A few months ago, I got an email from Jeremy Helton asking if I was interested helping him get the word out about a project from the Recollective, telling real stories about patients abandoned by our profit-driven insurance system. The stories are intensely moving. Each vignette shows a still picture with voice-over—Jeremy spent hours with these folks to get the stories down to their essential meaning, and I think he did a marvelous job.
When I talked to some friends in Physicians for a National Health Program (PNHP) about the project, one concern was that the project focuses on patients at a faith-based clinic providing charity care. I’m sure you’ve heard conservatives say we can care for the uninsured easily with personal charity—we know that’s wrong because we’ve had thousands of years to try it without success. It would be a terrible injustice to suggest the solution is simply to establish practices like Jericho Road all across the country, mission accomplished.
What’s so wonderful to me about these stories is the honesty that we MUST have systemic reform to create true access to care. There is no suggestion that charity is fine without reliable insurance. At the same time, this practice is not waiting for our government to do the needed reforms. They are doing the best they can for their patients while advocating for change. They are setting an example for us of how to treat our fellow humans.
We are facing a similar problem in Alabama with Medicaid. If Alabama doesn’t do the expansion, we will abandon those most in need of relief. We are even in danger of defunding care for our currently covered children, disabled, and elderly in nursing homes if we don’t solve our 2013 budget trouble. I heard a PNHP member say recently that “liberals” support Medicaid expansion but “progressives” are in favor of single payer, because Medicaid perpetuates injustice and unequal access to care. Yes, but. I do not think we have the right, those of us not on Medicaid or hoping for it, to say this. The families I talk to who can’t get any kind of care unless they are in immediate danger of death do not agree. Of course they want full access to healthcare. Until that time, they would be grateful for temporary though imperfect relief, as long as we are also continuing to push for a truly just system.

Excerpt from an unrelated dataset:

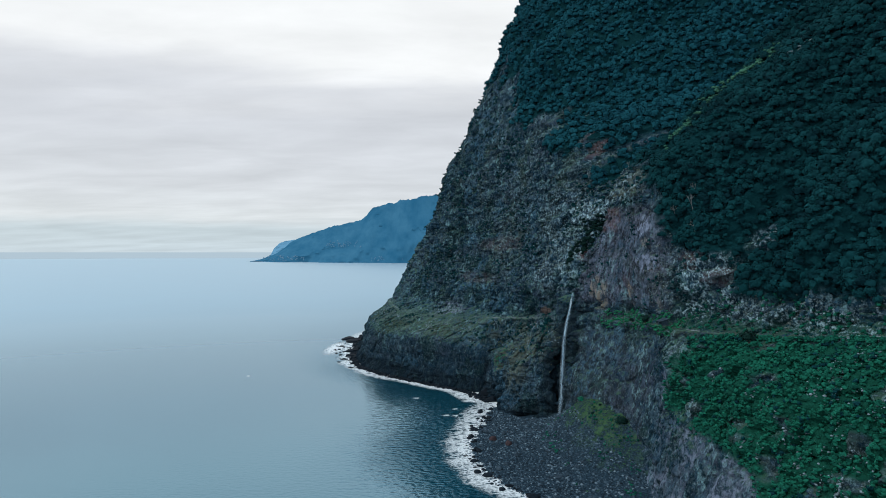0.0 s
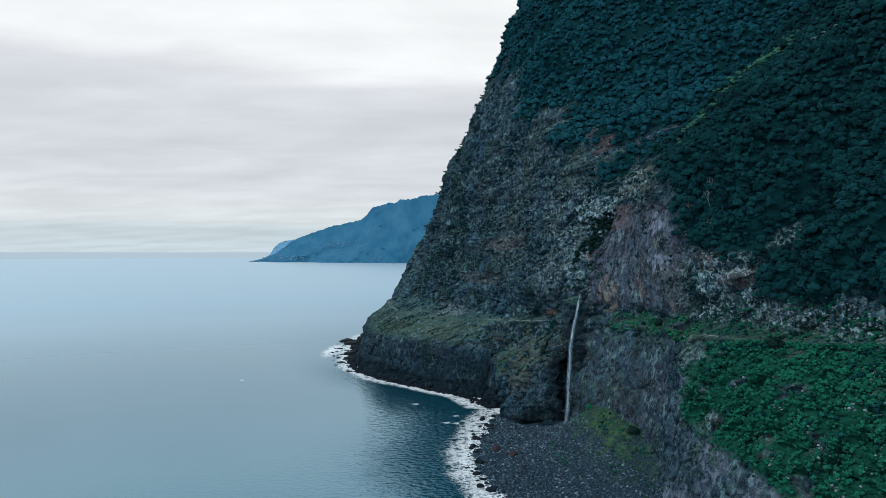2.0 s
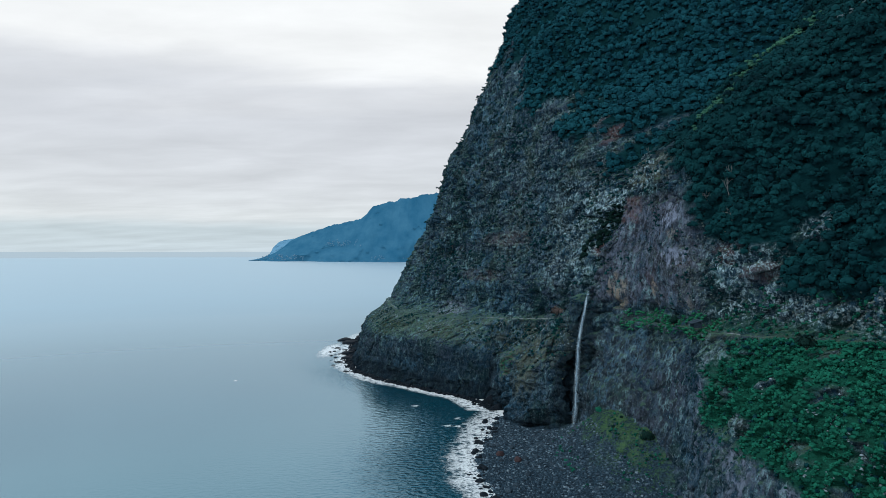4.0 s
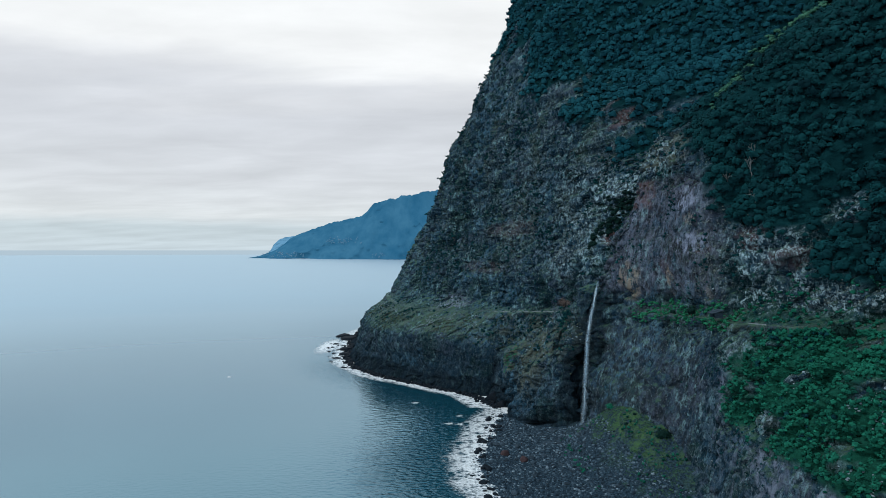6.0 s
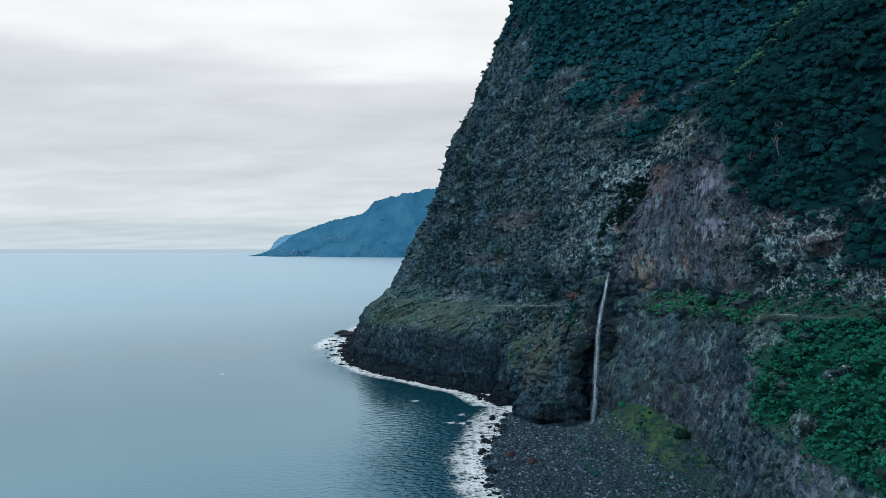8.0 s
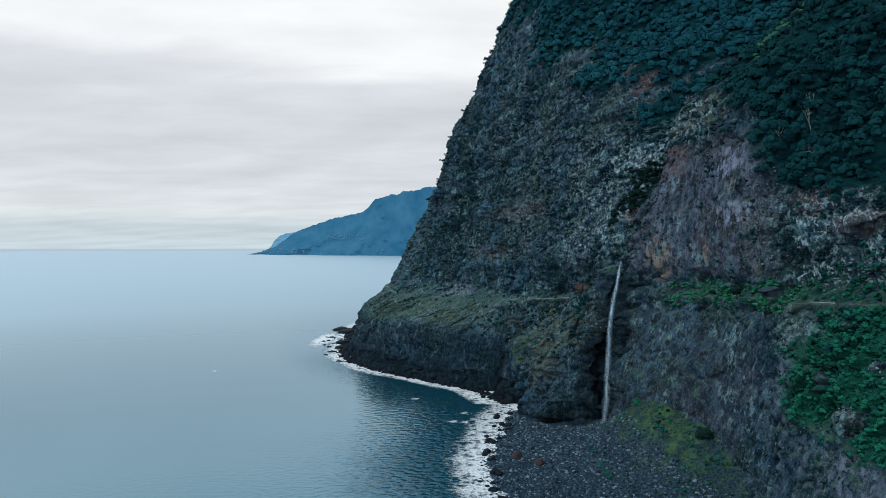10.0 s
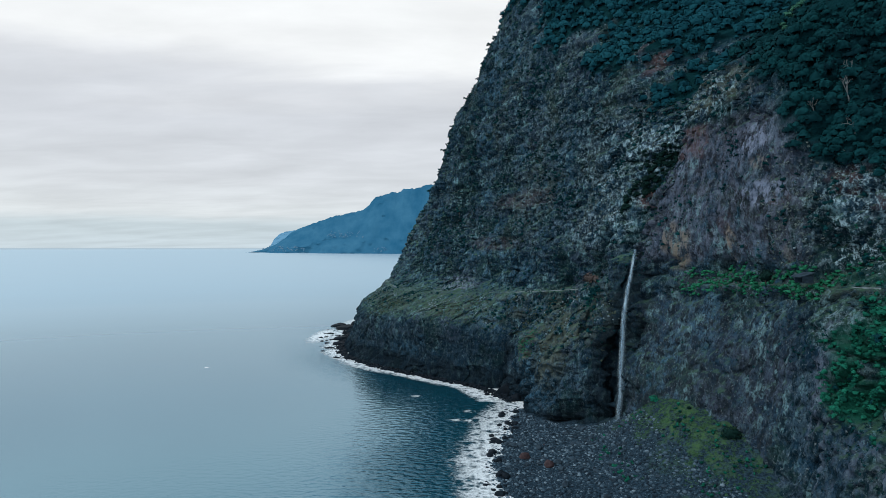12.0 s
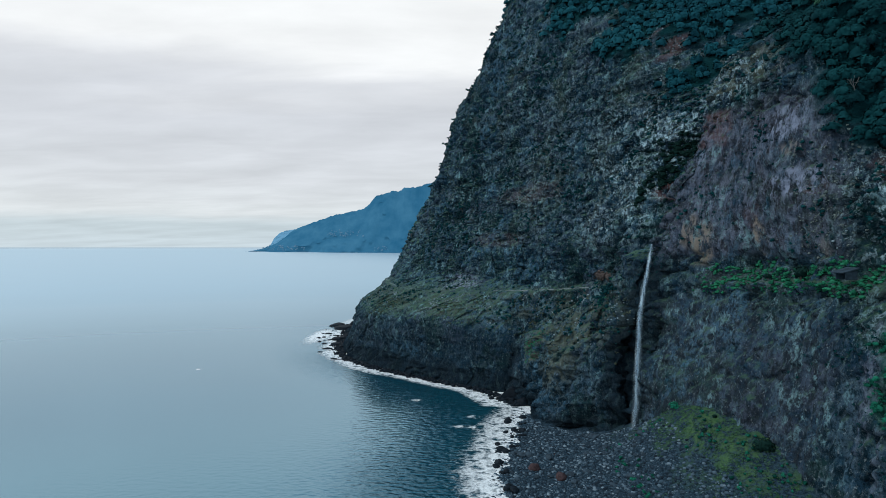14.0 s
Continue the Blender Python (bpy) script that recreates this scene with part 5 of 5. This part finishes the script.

Listen to this segment by Dr. Glick. He gets it. We need Medicare for All AND we need to see each other more compassionately. Confronting ourselves with faces and voices will keep us from thinking these uninsured persons are numbers, maybe numbers we can parse down until they don’t seem like much. The longer I watch our country struggle over healthcare reform, the more I believe we will never get what we need until we have a change of heart. A law alone won’t fix things. We must become the kind of people who will not compromise in healthcare justice, who believe it is not possible to serve our own self-interest and ignore the needs of our wider community, and who will do whatever it takes to make a national insurance system excellent instead of constantly trying to sabotage or repeal it.
Kudos to Dr. Glick, his staff and patients, and the Recollective team for bringing these stories to light! Please visit the site frequently as they post new stories, share them on your Facebook page, and help get the word out.
Thanks so much for spreading the word about Health & Justice Project. It is so easy to ignore those who are in need when we keep them silent. Hopefully, these stories are a step towards ending that silence. It sounds like there are some stories that need to be told in Alabama.
Thanks for sharing these stories and perspective. I agree with your perspective that medicaid is an imperfect system but is definitely preferable to having no health insurance at all. Lets hope that states like Alabama and Texas sign up for the medicaid expansion. If they do not do so we need to keep the pressure on those who make such a callous choice until they change their minds.
Your post reminds me of the quotation attributed to the great philosopher, Joseph Stalin: “One death is a tragedy. A thousand deaths is a statistic.”
It also reminds me of the debate during the later days before passage of the ACA: Should principled people support it, knowing of its terrible flaws, because in the end it will improve access to care for many? Or should the ACA have been opposed, in the belief that we needed to junk it and start over, beginning with extension of improved Medicare to cover everyone?
Thanks for sharing this site. I read recently of a man whose mother-in-law was Canadian and had breast cancer. His mother, American, also had breast cancer. He said they both got the same quality of care and he had no complaints. However, his mother besides having to deal with cancer and the treatments, also had to struggle with co-pays, deductibles, insurance auhorizations and medication cost. The experience made him a believer in the single payer system.
Not only is the state of Al. dealing with the possibility of Medicaid cuts but the devastation of the AllKids system, which is excellent right now and a life saver for the working poor. If you have any names and addresses for those concerned to write to, please post.